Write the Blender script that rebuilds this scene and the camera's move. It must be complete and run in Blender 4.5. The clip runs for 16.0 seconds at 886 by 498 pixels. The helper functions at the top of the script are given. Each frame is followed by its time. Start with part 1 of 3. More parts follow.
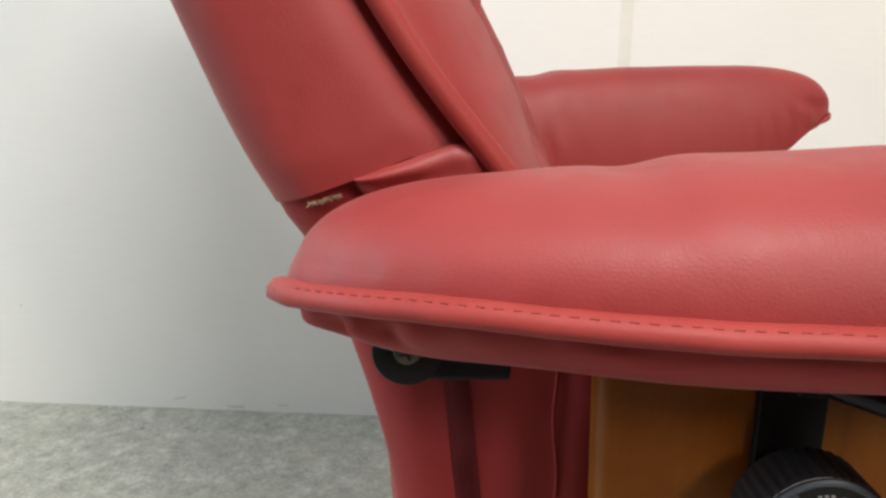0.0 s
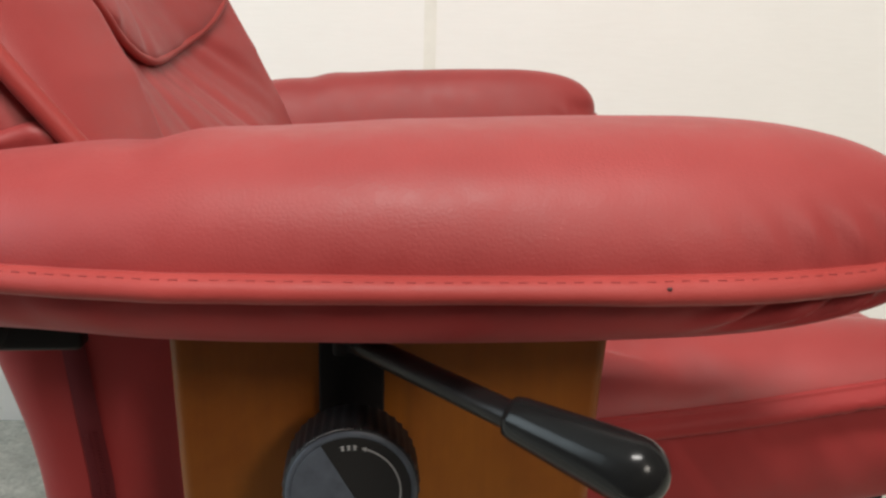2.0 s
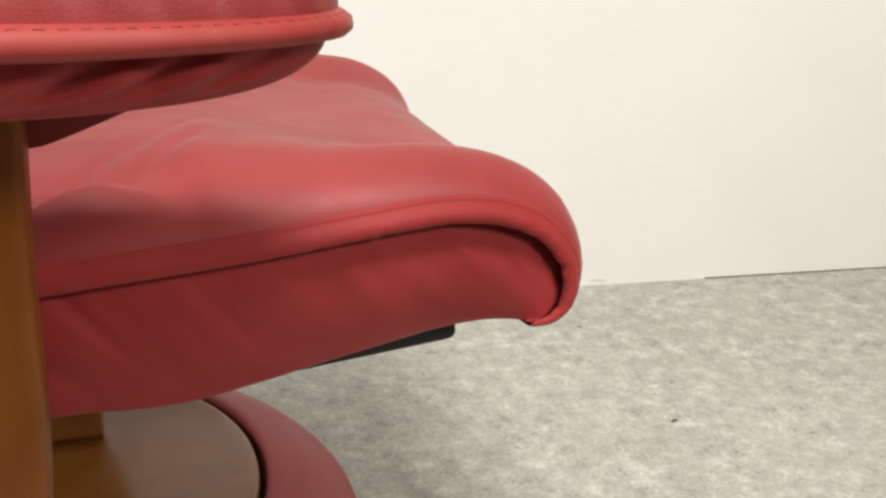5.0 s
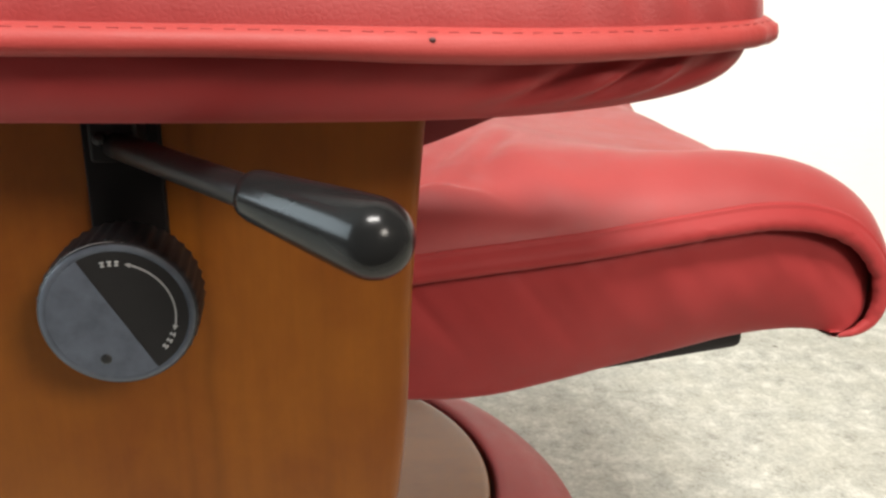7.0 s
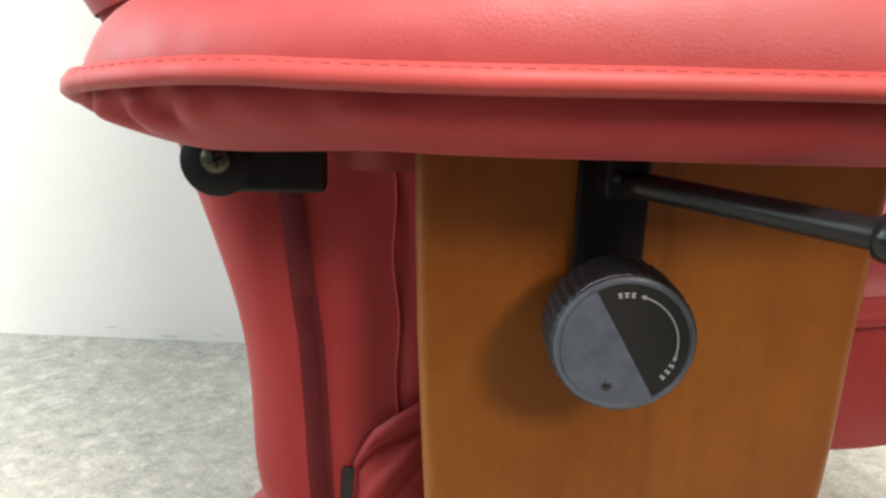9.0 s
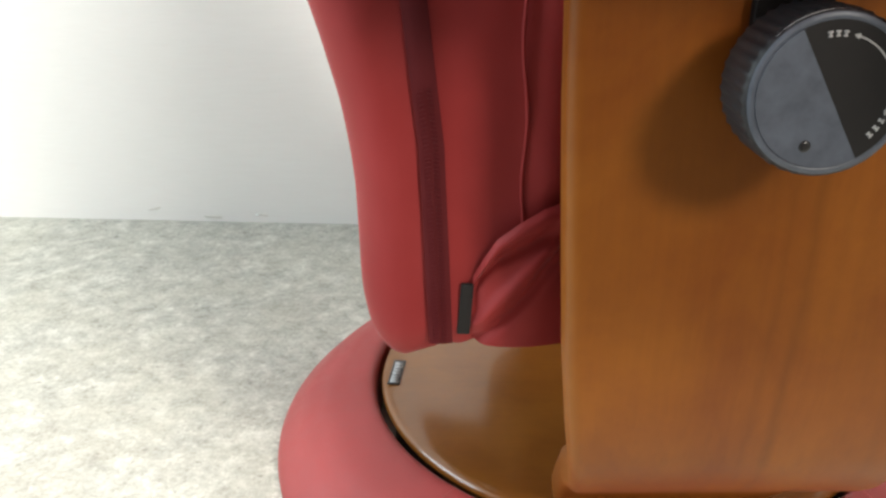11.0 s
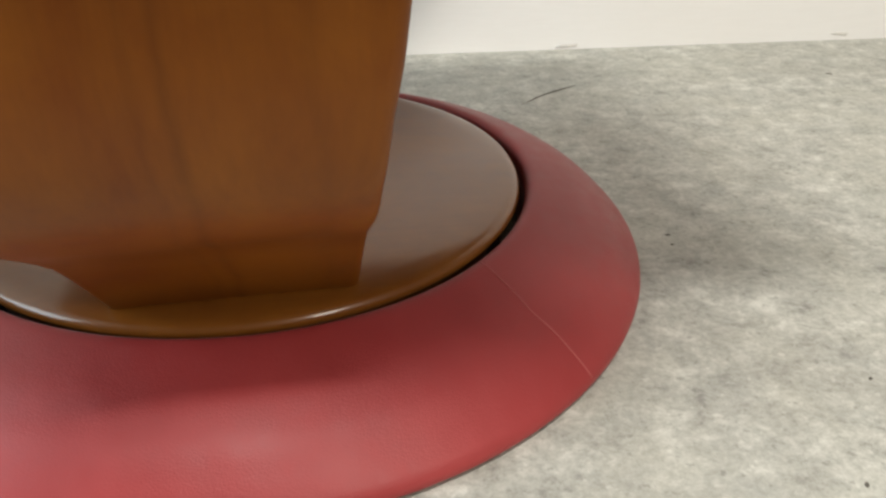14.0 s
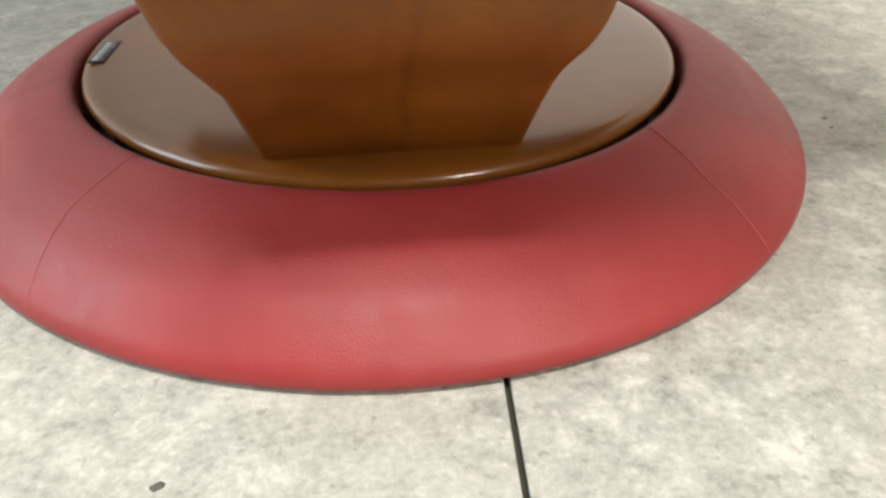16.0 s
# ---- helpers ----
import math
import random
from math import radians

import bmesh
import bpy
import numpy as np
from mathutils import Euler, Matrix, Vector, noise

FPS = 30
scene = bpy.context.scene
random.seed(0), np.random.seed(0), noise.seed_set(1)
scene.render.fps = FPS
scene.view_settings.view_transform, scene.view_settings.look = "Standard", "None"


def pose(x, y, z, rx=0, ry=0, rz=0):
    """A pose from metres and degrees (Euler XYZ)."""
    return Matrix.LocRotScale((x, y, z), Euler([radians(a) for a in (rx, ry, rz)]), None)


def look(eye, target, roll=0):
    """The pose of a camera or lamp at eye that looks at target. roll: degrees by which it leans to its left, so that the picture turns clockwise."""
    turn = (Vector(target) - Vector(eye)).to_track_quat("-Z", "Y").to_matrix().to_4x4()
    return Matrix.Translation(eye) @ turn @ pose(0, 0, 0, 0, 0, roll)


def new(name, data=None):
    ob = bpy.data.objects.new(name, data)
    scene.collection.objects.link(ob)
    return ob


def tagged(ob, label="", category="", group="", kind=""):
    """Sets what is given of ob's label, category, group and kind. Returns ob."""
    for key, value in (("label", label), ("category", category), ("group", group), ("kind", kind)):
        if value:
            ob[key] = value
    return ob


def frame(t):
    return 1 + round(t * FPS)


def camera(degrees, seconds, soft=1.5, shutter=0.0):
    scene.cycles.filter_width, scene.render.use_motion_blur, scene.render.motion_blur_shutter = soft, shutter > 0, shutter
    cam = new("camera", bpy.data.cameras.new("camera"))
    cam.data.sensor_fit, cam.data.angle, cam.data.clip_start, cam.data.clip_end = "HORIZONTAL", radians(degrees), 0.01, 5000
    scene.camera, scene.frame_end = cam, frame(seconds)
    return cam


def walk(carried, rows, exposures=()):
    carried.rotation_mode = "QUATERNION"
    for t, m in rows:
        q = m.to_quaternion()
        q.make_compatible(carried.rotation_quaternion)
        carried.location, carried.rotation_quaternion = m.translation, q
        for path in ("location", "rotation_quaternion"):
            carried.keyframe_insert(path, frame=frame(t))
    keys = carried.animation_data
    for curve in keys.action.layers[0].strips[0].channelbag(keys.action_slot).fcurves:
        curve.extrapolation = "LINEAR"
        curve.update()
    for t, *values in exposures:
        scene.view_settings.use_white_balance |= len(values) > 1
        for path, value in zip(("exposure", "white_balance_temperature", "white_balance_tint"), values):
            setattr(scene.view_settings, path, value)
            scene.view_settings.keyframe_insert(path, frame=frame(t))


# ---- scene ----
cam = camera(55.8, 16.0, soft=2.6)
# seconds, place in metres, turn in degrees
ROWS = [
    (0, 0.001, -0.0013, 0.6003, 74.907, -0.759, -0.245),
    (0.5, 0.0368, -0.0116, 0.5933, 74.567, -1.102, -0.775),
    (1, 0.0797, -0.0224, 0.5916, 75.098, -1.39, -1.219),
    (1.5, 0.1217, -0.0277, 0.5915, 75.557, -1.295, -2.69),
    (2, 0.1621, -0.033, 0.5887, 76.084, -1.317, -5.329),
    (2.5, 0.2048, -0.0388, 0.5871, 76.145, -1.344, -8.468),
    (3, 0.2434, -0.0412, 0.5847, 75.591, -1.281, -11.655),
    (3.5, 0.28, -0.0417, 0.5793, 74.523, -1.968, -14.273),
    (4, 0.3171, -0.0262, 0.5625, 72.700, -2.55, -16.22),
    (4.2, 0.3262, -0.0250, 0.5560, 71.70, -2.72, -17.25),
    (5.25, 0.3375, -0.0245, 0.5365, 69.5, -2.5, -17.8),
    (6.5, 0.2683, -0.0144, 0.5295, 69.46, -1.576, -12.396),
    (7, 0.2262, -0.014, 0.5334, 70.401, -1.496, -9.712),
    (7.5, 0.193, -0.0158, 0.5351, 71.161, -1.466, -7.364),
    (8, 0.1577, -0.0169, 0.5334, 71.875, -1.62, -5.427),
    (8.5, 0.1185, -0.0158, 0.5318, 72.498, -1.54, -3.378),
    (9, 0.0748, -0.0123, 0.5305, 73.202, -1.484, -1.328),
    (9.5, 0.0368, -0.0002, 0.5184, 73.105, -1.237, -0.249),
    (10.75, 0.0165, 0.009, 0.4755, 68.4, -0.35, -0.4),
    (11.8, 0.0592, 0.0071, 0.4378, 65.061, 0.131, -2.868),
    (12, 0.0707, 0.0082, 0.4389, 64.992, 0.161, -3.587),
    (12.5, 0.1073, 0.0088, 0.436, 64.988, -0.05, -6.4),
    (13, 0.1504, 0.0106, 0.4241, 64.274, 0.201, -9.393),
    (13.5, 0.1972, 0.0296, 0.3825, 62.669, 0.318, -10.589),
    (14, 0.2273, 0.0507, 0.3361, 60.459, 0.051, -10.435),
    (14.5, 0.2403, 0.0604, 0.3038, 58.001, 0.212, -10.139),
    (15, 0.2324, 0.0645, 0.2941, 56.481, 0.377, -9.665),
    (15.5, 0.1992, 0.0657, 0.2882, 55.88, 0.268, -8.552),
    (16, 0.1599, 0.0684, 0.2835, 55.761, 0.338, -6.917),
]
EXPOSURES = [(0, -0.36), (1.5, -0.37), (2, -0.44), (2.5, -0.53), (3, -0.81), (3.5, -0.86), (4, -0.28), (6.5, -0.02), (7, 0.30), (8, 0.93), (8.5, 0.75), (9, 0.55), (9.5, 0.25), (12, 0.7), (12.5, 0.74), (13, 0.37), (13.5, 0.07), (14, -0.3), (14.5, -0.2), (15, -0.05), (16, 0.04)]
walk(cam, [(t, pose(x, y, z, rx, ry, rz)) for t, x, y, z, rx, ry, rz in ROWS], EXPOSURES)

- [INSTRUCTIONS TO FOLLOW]
Transcribe the material as is, with images omitted.

- [FULL RESPONSE]
Write the Blender script that rebuilds this scene and the camera's move. It must be complete and run in Blender 4.5. The clip runs for 16.0 seconds at 886 by 498 pixels. The helper functions at the top of the script are given. Each frame is followed by its time. Start with part 1 of 3. More parts follow.
0.0 s
2.0 s
5.0 s
7.0 s
9.0 s
11.0 s
14.0 s
16.0 s
# ---- helpers ----
import math
import random
from math import radians

import bmesh
import bpy
import numpy as np
from mathutils import Euler, Matrix, Vector, noise

FPS = 30
scene = bpy.context.scene
random.seed(0), np.random.seed(0), noise.seed_set(1)
scene.render.fps = FPS
scene.view_settings.view_transform, scene.view_settings.look = "Standard", "None"


def pose(x, y, z, rx=0, ry=0, rz=0):
    """A pose from metres and degrees (Euler XYZ)."""
    return Matrix.LocRotScale((x, y, z), Euler([radians(a) for a in (rx, ry, rz)]), None)


def look(eye, target, roll=0):
    """The pose of a camera or lamp at eye that looks at target. roll: degrees by which it leans to its left, so that the picture turns clockwise."""
    turn = (Vector(target) - Vector(eye)).to_track_quat("-Z", "Y").to_matrix().to_4x4()
    return Matrix.Translation(eye) @ turn @ pose(0, 0, 0, 0, 0, roll)


def new(name, data=None):
    ob = bpy.data.objects.new(name, data)
    scene.collection.objects.link(ob)
    return ob


def tagged(ob, label="", category="", group="", kind=""):
    """Sets what is given of ob's label, category, group and kind. Returns ob."""
    for key, value in (("label", label), ("category", category), ("group", group), ("kind", kind)):
        if value:
            ob[key] = value
    return ob


def frame(t):
    return 1 + round(t * FPS)


def camera(degrees, seconds, soft=1.5, shutter=0.0):
    scene.cycles.filter_width, scene.render.use_motion_blur, scene.render.motion_blur_shutter = soft, shutter > 0, shutter
    cam = new("camera", bpy.data.cameras.new("camera"))
    cam.data.sensor_fit, cam.data.angle, cam.data.clip_start, cam.data.clip_end = "HORIZONTAL", radians(degrees), 0.01, 5000
    scene.camera, scene.frame_end = cam, frame(seconds)
    return cam


def walk(carried, rows, exposures=()):
    carried.rotation_mode = "QUATERNION"
    for t, m in rows:
        q = m.to_quaternion()
        q.make_compatible(carried.rotation_quaternion)
        carried.location, carried.rotation_quaternion = m.translation, q
        for path in ("location", "rotation_quaternion"):
            carried.keyframe_insert(path, frame=frame(t))
    keys = carried.animation_data
    for curve in keys.action.layers[0].strips[0].channelbag(keys.action_slot).fcurves:
        curve.extrapolation = "LINEAR"
        curve.update()
    for t, *values in exposures:
        scene.view_settings.use_white_balance |= len(values) > 1
        for path, value in zip(("exposure", "white_balance_temperature", "white_balance_tint"), values):
            setattr(scene.view_settings, path, value)
            scene.view_settings.keyframe_insert(path, frame=frame(t))


# ---- scene ----
cam = camera(55.8, 16.0, soft=2.6)
# seconds, place in metres, turn in degrees
ROWS = [
    (0, 0.001, -0.0013, 0.6003, 74.907, -0.759, -0.245),
    (0.5, 0.0368, -0.0116, 0.5933, 74.567, -1.102, -0.775),
    (1, 0.0797, -0.0224, 0.5916, 75.098, -1.39, -1.219),
    (1.5, 0.1217, -0.0277, 0.5915, 75.557, -1.295, -2.69),
    (2, 0.1621, -0.033, 0.5887, 76.084, -1.317, -5.329),
    (2.5, 0.2048, -0.0388, 0.5871, 76.145, -1.344, -8.468),
    (3, 0.2434, -0.0412, 0.5847, 75.591, -1.281, -11.655),
    (3.5, 0.28, -0.0417, 0.5793, 74.523, -1.968, -14.273),
    (4, 0.3171, -0.0262, 0.5625, 72.700, -2.55, -16.22),
    (4.2, 0.3262, -0.0250, 0.5560, 71.70, -2.72, -17.25),
    (5.25, 0.3375, -0.0245, 0.5365, 69.5, -2.5, -17.8),
    (6.5, 0.2683, -0.0144, 0.5295, 69.46, -1.576, -12.396),
    (7, 0.2262, -0.014, 0.5334, 70.401, -1.496, -9.712),
    (7.5, 0.193, -0.0158, 0.5351, 71.161, -1.466, -7.364),
    (8, 0.1577, -0.0169, 0.5334, 71.875, -1.62, -5.427),
    (8.5, 0.1185, -0.0158, 0.5318, 72.498, -1.54, -3.378),
    (9, 0.0748, -0.0123, 0.5305, 73.202, -1.484, -1.328),
    (9.5, 0.0368, -0.0002, 0.5184, 73.105, -1.237, -0.249),
    (10.75, 0.0165, 0.009, 0.4755, 68.4, -0.35, -0.4),
    (11.8, 0.0592, 0.0071, 0.4378, 65.061, 0.131, -2.868),
    (12, 0.0707, 0.0082, 0.4389, 64.992, 0.161, -3.587),
    (12.5, 0.1073, 0.0088, 0.436, 64.988, -0.05, -6.4),
    (13, 0.1504, 0.0106, 0.4241, 64.274, 0.201, -9.393),
    (13.5, 0.1972, 0.0296, 0.3825, 62.669, 0.318, -10.589),
    (14, 0.2273, 0.0507, 0.3361, 60.459, 0.051, -10.435),
    (14.5, 0.2403, 0.0604, 0.3038, 58.001, 0.212, -10.139),
    (15, 0.2324, 0.0645, 0.2941, 56.481, 0.377, -9.665),
    (15.5, 0.1992, 0.0657, 0.2882, 55.88, 0.268, -8.552),
    (16, 0.1599, 0.0684, 0.2835, 55.761, 0.338, -6.917),
]
EXPOSURES = [(0, -0.36), (1.5, -0.37), (2, -0.44), (2.5, -0.53), (3, -0.81), (3.5, -0.86), (4, -0.28), (6.5, -0.02), (7, 0.30), (8, 0.93), (8.5, 0.75), (9, 0.55), (9.5, 0.25), (12, 0.7), (12.5, 0.74), (13, 0.37), (13.5, 0.07), (14, -0.3), (14.5, -0.2), (15, -0.05), (16, 0.04)]
walk(cam, [(t, pose(x, y, z, rx, ry, rz)) for t, x, y, z, rx, ry, rz in ROWS], EXPOSURES)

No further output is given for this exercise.